Getting to the province’s main town – also called Enna – is easy, but travelling locally is harder. The town is divided into historic Enna Alta – at the top of a hill – with the modern Enna Bassa at its base. Trains arrive into Enna Bassa and a bus corkscrews up to Enna Alta, where accommodation is limited. Classics buffs probably know that the region was the focus of the cult of Demeter, and her temple, the Rocca di Cerere, is across from the Castello di Lombardia in Enna’s centre.
If you don’t like the accommodation offered in town, there are B&Bs and farmhouses in the surrounding area, where the mythical theme continues. The nearby Lago di Pergusa – where legend says that Persephone was kidnapped by Hades – sounds magical, but it’s apparently been spoiled by overdevelopment. Instead, look towards baroque Piazza Armerina or the Roman and Greek ruins at Casale and Morgantina.
The area isn’t well served by Sicily’s slow but reliable trains, and while car rental is expensive, the bus system is extensive.

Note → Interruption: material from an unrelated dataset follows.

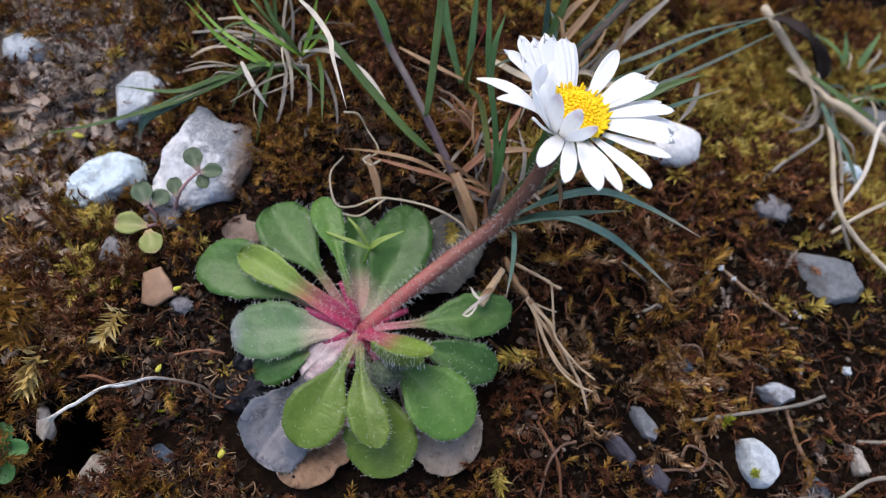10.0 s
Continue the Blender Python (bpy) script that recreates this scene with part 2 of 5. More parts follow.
def stem_material():
    m = Mat("reddish_stem", 0.55, 0.35)
    u, v = m.uv()
    a, b = m.noise(0.7, 4), m.noise(18.0, 3, 0.6, 0.0, (1.0, 0.06, 1.0), "UV")
    col = m.ramp(v, (0.0, (0.31, 0.055, 0.066)), (0.28, (0.235, 0.070, 0.056)), (0.6, (0.125, 0.052, 0.036)), (1.0, (0.062, 0.036, 0.026)))
    col = m.mix(m.ramp(a, (0.4, (0, 0, 0)), (0.7, (0.4,) * 3)), col, (0.25, 0.13, 0.10))
    return m.color(m.mix(m.ramp(b, (0.4, (0, 0, 0)), (0.6, (0.3,) * 3)), col, (0.12, 0.05, 0.04))).bump(m.math("ADD", a, b), 0.12).m


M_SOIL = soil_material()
M_MOSS_AMBER = moss_material("amber_moss", (0.040, 0.014, 0.004), (0.32, 0.16, 0.032), (0.66, 0.42, 0.12))
M_MOSS_BROWN = moss_material("brown_moss", (0.012, 0.0045, 0.0025), (0.135, 0.048, 0.022), (0.44, 0.20, 0.10))
M_MOSS_OLIVE = moss_material("olive_moss", (0.165, 0.122, 0.025), (0.475, 0.355, 0.076), (0.73, 0.60, 0.22), 0.12, 0.35)
M_MOSS_DRY = moss_material("dry_moss", (0.11, 0.070, 0.040), (0.28, 0.19, 0.11), (0.52, 0.40, 0.26))
M_MOSS_TAN = moss_material("tan_moss", (0.05, 0.022, 0.010), (0.30, 0.17, 0.085), (0.62, 0.43, 0.28), 0.12, 0.4)
M_MOSS_STAR = moss_material("golden_star_moss", (0.26, 0.16, 0.045), (0.58, 0.42, 0.15), (0.80, 0.66, 0.36), 0.02)
M_MOSS_GREEN = moss_material("green_moss", (0.08, 0.09, 0.004), (0.25, 0.27, 0.012), (0.40, 0.42, 0.05))
M_CRUMB = moss_material("soil_crumbs", (0.006, 0.0035, 0.0025), (0.022, 0.012, 0.008), (0.15, 0.105, 0.08))
M_CRUMB_PALE = moss_material("dry_pale_soil", (0.13, 0.098, 0.078), (0.38, 0.305, 0.255), (0.64, 0.54, 0.47), 0.12, 0.15)
M_LITTER = moss_material("leaf_litter", (0.007, 0.0035, 0.0025), (0.026, 0.013, 0.008), (0.22, 0.15, 0.11))
M_FLAKE = moss_material("papery_dead_leaves", (0.10, 0.068, 0.050), (0.34, 0.255, 0.20), (0.60, 0.50, 0.43), 0.10, 0.3)
M_DUFF = moss_material("brown_duff", (0.030, 0.016, 0.010), (0.10, 0.060, 0.036), (0.30, 0.21, 0.15))
M_FIBRE = moss_material("root_fibres", (0.06, 0.028, 0.014), (0.17, 0.09, 0.05), (0.36, 0.25, 0.16))
M_QUARTZ = stone_material("pale_quartz", (0.20, 0.205, 0.23), (0.47, 0.475, 0.51), (0.10, 0.09, 0.085), 0.6)
M_WHITE = stone_material("white_limestone", (0.41, 0.49, 0.55), (0.68, 0.78, 0.84), (0.26, 0.24, 0.21), 0.3)
M_PALE = stone_material("pale_pebble", (0.34, 0.37, 0.40), (0.60, 0.63, 0.67), (0.20, 0.18, 0.16), 0.35)
M_CHALK = stone_material("chalk_white_stone", (0.58, 0.57, 0.59), (0.84, 0.83, 0.84), (0.35, 0.31, 0.27), 0.25)
M_ROCK = zoned_rock_material()
M_BEIGE = stone_material("beige_stone", (0.26, 0.22, 0.19), (0.42, 0.37, 0.33), (0.10, 0.08, 0.06), 0.5)
M_GREYST = stone_material("grey_slate_stone", (0.11, 0.115, 0.125), (0.19, 0.195, 0.21), (0.07, 0.06, 0.05), 0.5)
M_LILAC = stone_material("lilac_shale", (0.040, 0.033, 0.046), (0.080, 0.070, 0.090), (0.02, 0.016, 0.016), 0.3, 0.35)
M_BLUE = stone_material("blue_grey_stone", (0.020, 0.031, 0.050), (0.075, 0.105, 0.15), (0.012, 0.012, 0.016), 1.0, 0.35)
M_BROWNST = stone_material("dull_brown_stone", (0.21, 0.145, 0.115), (0.31, 0.225, 0.18), (0.11, 0.075, 0.055), 0.6)
M_TAN = plain_material("tan_shell_chip", (0.24, 0.14, 0.085), (0.17, 0.098, 0.06), 0.6, 0.0, 0.4, 0.1)
M_LEAF = leaf_material("daisy_leaf", (0.050, 0.128, 0.022), (0.125, 0.225, 0.058), (0.38, 0.13, 0.16))
M_LEAF_Y = leaf_material("young_daisy_leaf", (0.090, 0.160, 0.018), (0.20, 0.285, 0.075), (0.36, 0.22, 0.16), 0.0, 0.12)
M_LEAF_D = leaf_material("dark_daisy_leaf", (0.034, 0.100, 0.017), (0.090, 0.178, 0.048), (0.42, 0.25, 0.22), 0.0, 0.36)
M_LEAF_B = leaf_material("broad_daisy_leaf", (0.034, 0.098, 0.016), (0.088, 0.175, 0.046), (0.34, 0.27, 0.20), 0.0, 0.22)
M_LEAF_G = leaf_material("greying_daisy_leaf", (0.080, 0.178, 0.052), (0.175, 0.265, 0.118), (0.48, 0.32, 0.27), 0.14, 0.30, (0.20, 0.20, 0.21))
M_LEAF_W = withered_material("withered_daisy_leaf", (0.125, 0.135, 0.160), (0.20, 0.19, 0.205), (0.070, 0.066, 0.080), (0.54, 0.44, 0.44))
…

For those opting to stay outside of town as I did, you could make sightseeing arrangements with your host.
Swapping sights for espressos
If you do this, you’ll likely get a dose of Sicilian culture in addition to – or even instead of – your sightseeing. What I missed of the region’s baroque architecture, hilltop towns and meaty cuisine, I made up for in what some might dismiss as mundane. I tagged along with my host as he went to the local bakery, the car repair place and when he dropped in on friends, they were gracious enough invite me in for a coffee too.
Swapping sights for errands and espressos was initially frustrating, but I began to enjoy the coffee stops, cigarette breaks and chats. In a place that has lacked and lost so much for so long, it seems that time here is a sort of wealth, a precious commodity to be spent slowly. Hanging around, smiling and shaking hands – these became not just boring interludes to a schedule – but experiences unto themselves. Long after I left, when I’d forgotten the urgency of my intended itinerary, these things have lingered and quietly live on, just as Enna has done for centuries.